M&P M2.0 Updates
- New trigger mechanism with a lighter pull and an audible and tactile reset.
- Extended stainless steel chassis that runs forward into the dust cover to resist flex and torque under firing.
- New, more aggressive grip texture.
- New fourth grip insert size: medium-large
- A lighter slide that’s more aggressively scalloped.
- Forward slide serrations.
- Revised slide release mechanism.
Since its inception, the Smith & Wesson M&P series of pistols has been regarded as a solid, high-value choice. From the basic but full-featured Range Kit to the fully optioned Pro and Performance Center series of guns, the M&P has provided hundreds of thousands of shooters with excellent handguns, and in many cases the features Smith & Wesson has baked into the M&P platform has pushed other manufacturers to catch up.

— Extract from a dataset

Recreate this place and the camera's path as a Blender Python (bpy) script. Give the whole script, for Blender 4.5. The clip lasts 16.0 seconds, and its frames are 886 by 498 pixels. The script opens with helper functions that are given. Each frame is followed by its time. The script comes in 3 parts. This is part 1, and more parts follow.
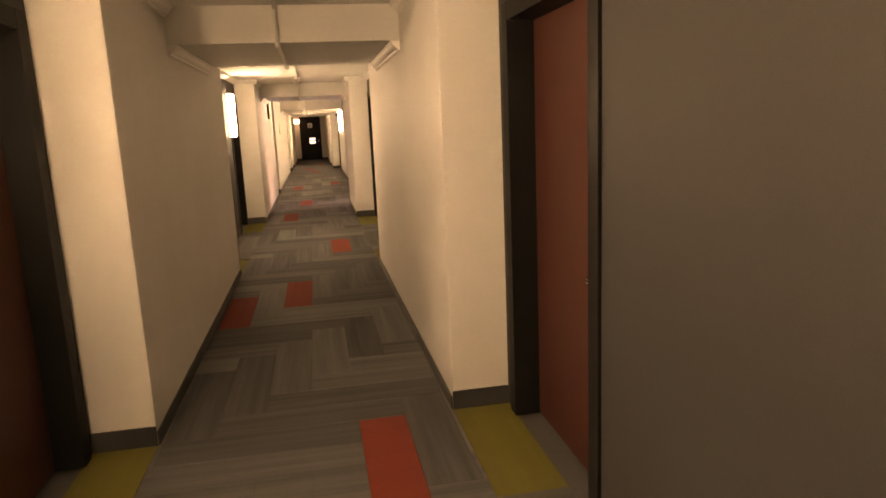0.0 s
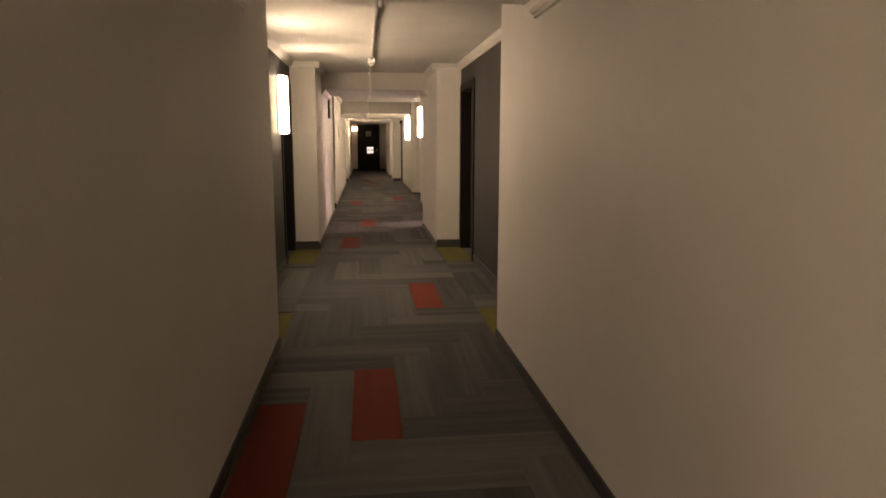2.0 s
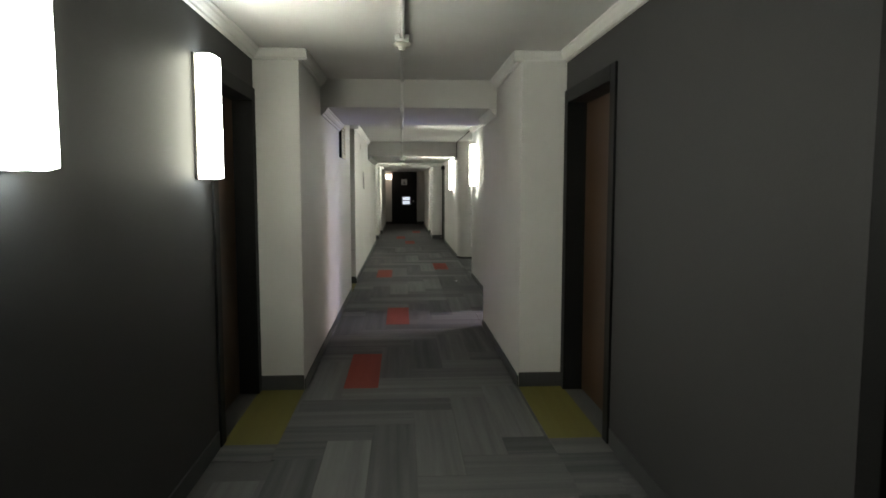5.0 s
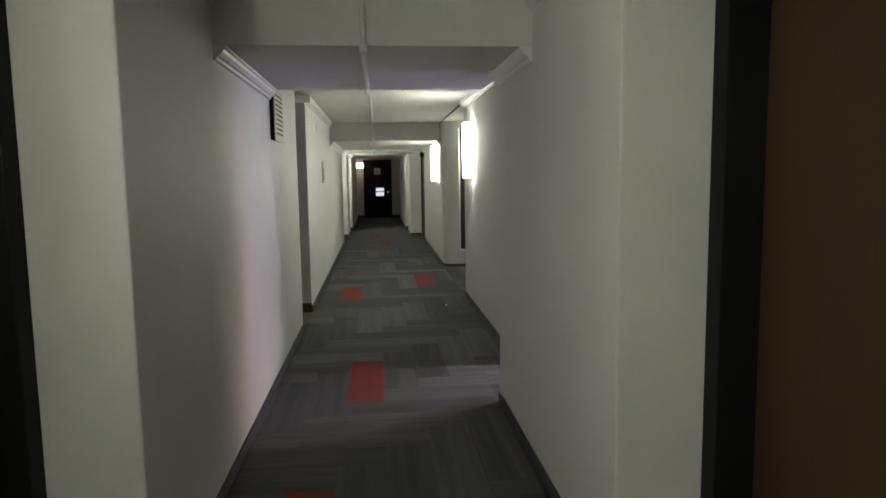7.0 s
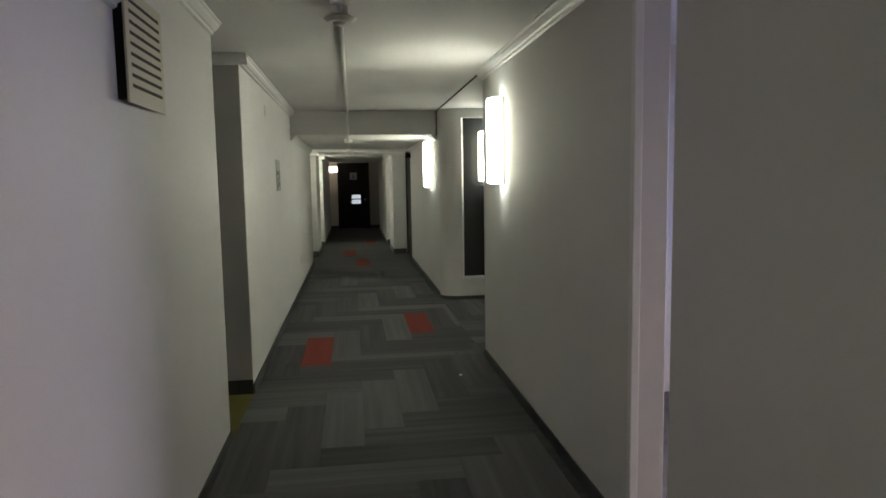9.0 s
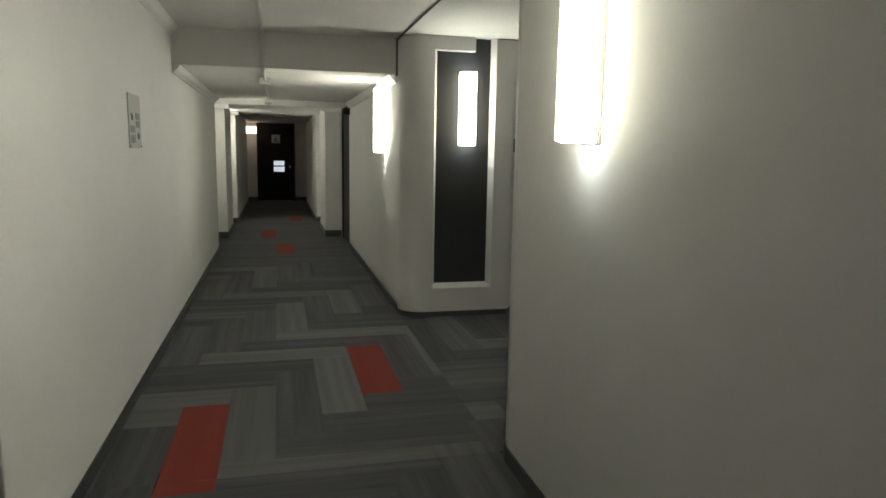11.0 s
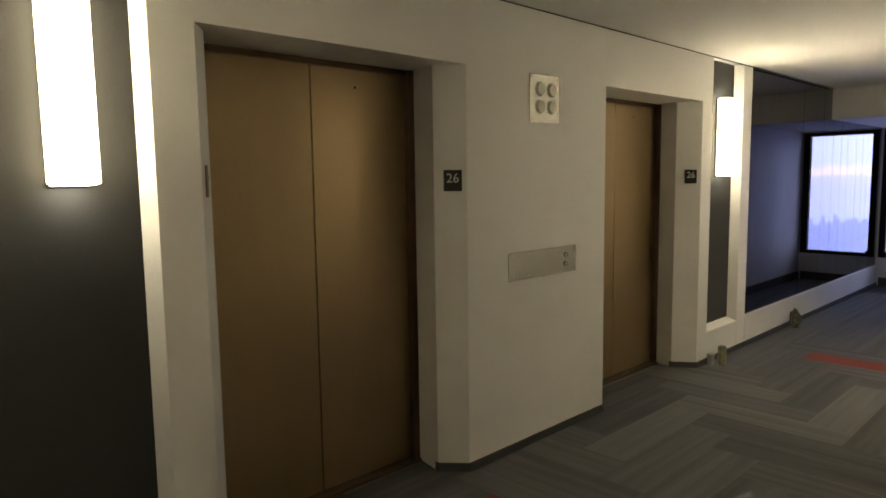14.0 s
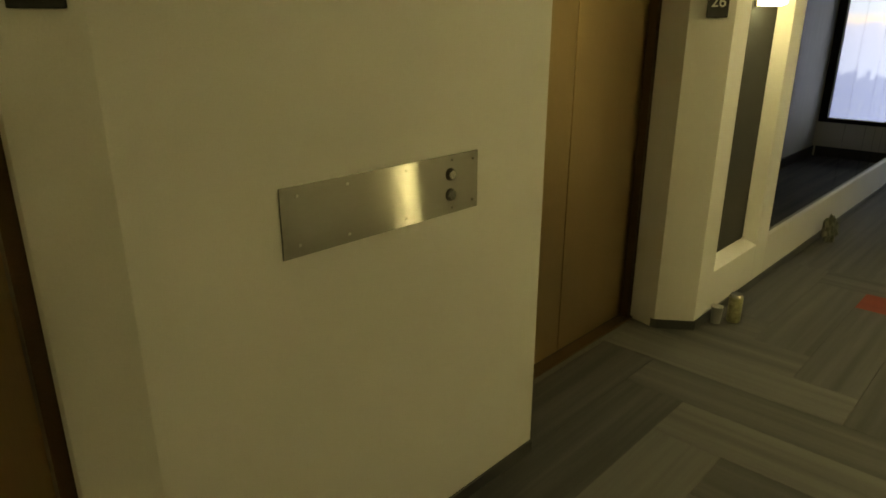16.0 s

But, while things like optic-ready slides were cutting edge years ago, the vast majority of progress in recent years with polymer-framed, striker-fired guns has been directed at the trigger mechanisms. It’s no longer enough that these pistols provide accurate, reliable performance… people are simply demanding more. And since the M&P has always suffered from a trigger that ranged from passable to downright awful, it’s become a more and more serious issue for the popular S&W product.
Which brings us to the Smith & Wesson M&P M2.0. Although it looks very similar to the existing M&P, Smith & Wesson’s press release announcing the M&P M2.0 highlights that this new pistol will address the existing fly in the M&P ointment, with an entirely new trigger mechanism. The goal? A lighter trigger pull and both a tactile and audible reset.
But obviously, if you’re going to roll out a handgun and call it “M2.0” you need more than just a new trigger. So, S&W has extended the stainless steel chassis inside the polymer frame’s dust cover to reduce flex while firing, revamped the grip texture to provide a more aggressive finish, and included four interchangeable grip inserts instead of three. The new fourth grip insert slots between the old medium and large sizes in what S&W is calling (obviously) medium-large.
Atop the frame, the slide has been coated in Armornite, and is more deeply excised in almost every dimension to reduce reciprocating weight. Forward cocking serrations have been cut near the muzzle. And finally, the ejection port has been opened up to aid reliability, although we’ve never had a problem with M&P 1.0 ejection… but hey, every little bit helps.
Although we obviously don’t have access to any of these brand-spanking new pistols north of the 49th parallel just yet, they are closer to consumer hands down south, where we are happy to report that even after all the revisions Smith & Wesson hasn’t changed one thing: The value proposition. Smith & Wesson has put a $599 MSRP on the M&P M2.0. Of course, with our dollar’s value, we’ll have to pay a bit more than that but nonetheless it inspires at least some confidence that Canadian M&PM 2.0 pistols will remain a solid buy.